Teenager Deepak Lather has extended India’s weightlifting medal tally at the 2018 Commonwealth Games to four by winning bronze in the men’s 69kg event. In his first appearance at the quadrennial games, the 18-year-old from the village of Shadipur in Haryana - who was once enrolled at Pune’s Army Sports Institute as a diver - finished with a combined effort of 295kg (136 in snatch and 159 in clean & jerk) at the Carrara Sports and Leisure Centre on April 6, 2018.

Lather, who two years ago broke the Commonwealth Youth Games record in Samoa, moved into medal contention with lifts of 132kg and 136kg in the snatch event, but slipped to level second after failing to lift 138kg in his third attempt. In the clean & jerk, a section in which there were six lifters with higher weights, the youngster produced a personal best of 159kg, bettering his previous best of 157, but failed to lift 162 in his third attempt.

Marginally in line for a bronze, the prize for India was confirmed when Samoa’s Vaipova Ioane failed to seal bronze. It is an outstanding result from the teenager, who entered his maiden Commonwealth Games with plenty of expectation but who was competing with some far more experienced weightlifters.

Winning gold in the 69kg event was Gareth Evans of Wales with a total lift of 299kg (136 in snatch, 163 in clean & jerk) followed by Sri Lanka’s Indika Dissanayake with 297 (137 in snatch, 160 in clean & jerk).

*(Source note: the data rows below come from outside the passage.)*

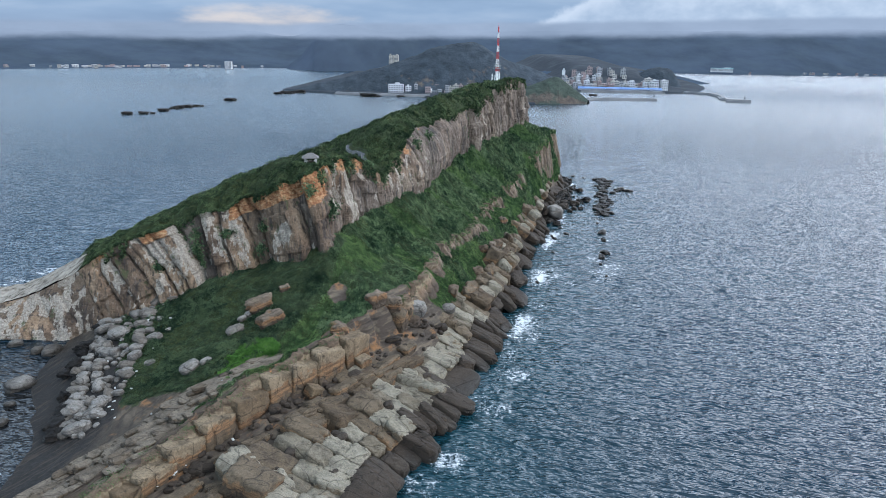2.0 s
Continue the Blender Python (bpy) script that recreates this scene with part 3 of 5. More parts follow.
def make_slopes():
    t, along = even(EDGE, 0.55)
    L = [spline(q, t) for q in (BAY, BEACH, HOLLOW, SPINE, EDGE, TOE, LEDGE, TIDE)]
    under = L[-1] + (L[-1] - L[-2]) * np.array([0.9, 0.9, 0]) + np.array([0, 0, -6.0])
    L.append(under)
    counts = (10, 30, 44, 64, 10, 36, 18, 6)
    cols, tag = [], []
    for k, m in enumerate(counts):
        w = np.linspace(0, 1, m + 1)[:-1]
        piece = L[k][:, None] + (L[k + 1] - L[k])[:, None] * w[None, :, None]
        if k == 3:  # hollow slope between spine and edge sags a little
            piece[..., 2] -= (1.4 * np.sin(np.pi * w))[None, :]
        cols.append(piece)
        tag += [k + float(x) for x in w]
    g = np.concatenate(cols + [L[-1][:, None]], 1)
    tag = np.array(tag + [8.0])
    W = np.broadcast_to(tag[None, :], g.shape[:2])
    T = np.broadcast_to(t[:, None], g.shape[:2])
    x, y = g[..., 0], g[..., 1]
    flat = np.stack([x, y, x * 0], -1)
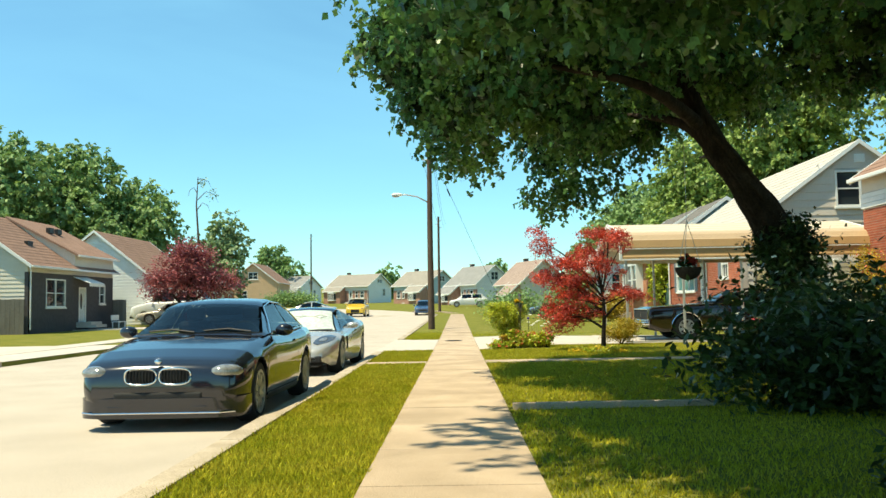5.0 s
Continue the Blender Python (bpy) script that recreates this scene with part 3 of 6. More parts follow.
def door(house, face, W, D, u0, u1, v0, v1, mat="door"):
    m = FACE[face](W, D)
    bm = B()
    for a, b in (((u0, v0), (u0 + 0.08, v1)), ((u1 - 0.08, v0), (u1, v1)), ((u0 + 0.08, v1 - 0.08), (u1 - 0.08, v1))):
        box(bm, (a[0], a[1], -0.15), (b[0], b[1], 0.03))
    d = put(part("door", bm, "white", house), m)
    bm = B()
    box(bm, (u0 + 0.08, v0, -0.1), (u1 - 0.08, v1 - 0.08, -0.06))
    part("door_leaf", bm, mat, d)
    bm = B()
    bmesh.ops.create_uvsphere(bm, u_segments=20, v_segments=10, radius=1.0, matrix=Matrix.Translation(((u0 + u1) / 2, v0 + (v1 - v0) * 0.6, -0.06)) @ Matrix.Diagonal((0.16, 0.5, 0.012, 1)))
    part("door_light", bm, "glass", d, smooth="all")
    bm = B()
    bmesh.ops.create_uvsphere(bm, u_segments=8, v_segments=6, radius=0.035, matrix=Matrix.Translation((u0 + 0.16, v0 + 0.95, -0.03)))
    part("door_knob", bm, "chrome", d)
    bm = B()
    box(bm, (u0 - 0.3, v0 - 0.17, 0.0), (u1 + 0.3, v0, 0.9), 0.01)
    box(bm, (u0 - 0.3, v0 - 0.34, 0.0), (u1 + 0.3, v0 - 0.175, 1.2), 0.01)
    part("step", bm, "drive", d)


def awning(house, face, W, D, u0, u1, v, reach, drop, stripes=8, mats=("white", "shutter")):
    """A metal awning of alternating slats with a scalloped edge."""
    m = FACE[face](W, D)
    a = put(part("awning", tube(B(), [(u0, v, 0.02), (u1, v, 0.02)], 0.02, 6), "galv", house), m)
    n = stripes
    for k in range(n):
        x0, x1 = u0 + (u1 - u0) * k / n, u0 + (u1 - u0) * (k + 1) / n
        bm = B()
        box(bm, (x0, -0.012, 0), (x1 - 0.012, 0.012 + 0.012 * (k % 2), math.hypot(reach, drop)))
        ob = part("slat", bm, mats[k % 2], a)
        ob.matrix_local = Matrix.Translation((0, v, 0.01)) @ Matrix.Rotation(math.atan2(drop, reach), 4, "X")
        bm = B()
        poly_prism(bm, [(x0, v - drop - 0.12), (x0 + 0.02, v - drop - 0.16), ((x0 + x1) / 2, v - drop - 0.2), (x1 - 0.03, v - drop - 0.16), (x1 - 0.012, v - drop - 0.12), (x1 - 0.012, v - drop + 0.01), (x0, v - drop + 0.01)], "z", reach - 0.005, reach + 0.012)
        part("scallop", bm, mats[k % 2], a)
    return a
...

Born into a family of farmers, Deepak took to weightlifting at the age of nine when his father Bijender noticed his strength while ploughing the field and lifting burlap sacks of fodder onto his back. In 2008, he impressed during a series of trials conducted across Haryana by the Sports Authority of India (SAI) and was chosen to travel to Pune where, interestingly, he was trained as a diver. As it turned out, Deepak was disinterested in diving and found his calling when he was re-assigned to be a weightlifter.

The hard work began to pay off after a slow start when in 2015 he won the youth (Under-17) 62kg category at the Commonwealth Championships, a silver medal at the Asian Youth Championships and became the youngest Indian weightlifter to enter the World Championships. In 2016, at the age of 15, Deepak became the youngest Indian to win the national championship when he smashed the country’s long-standing 62kg snatch record and finished with a total of 267kg.

At the Commonwealth Games Championships in 2017, Deepak won gold in the 69kg category and bronze in the senior men’s section to heighten expectations at the CWG. As it continues to be proven, diving’s loss has become weightlifting’s gain.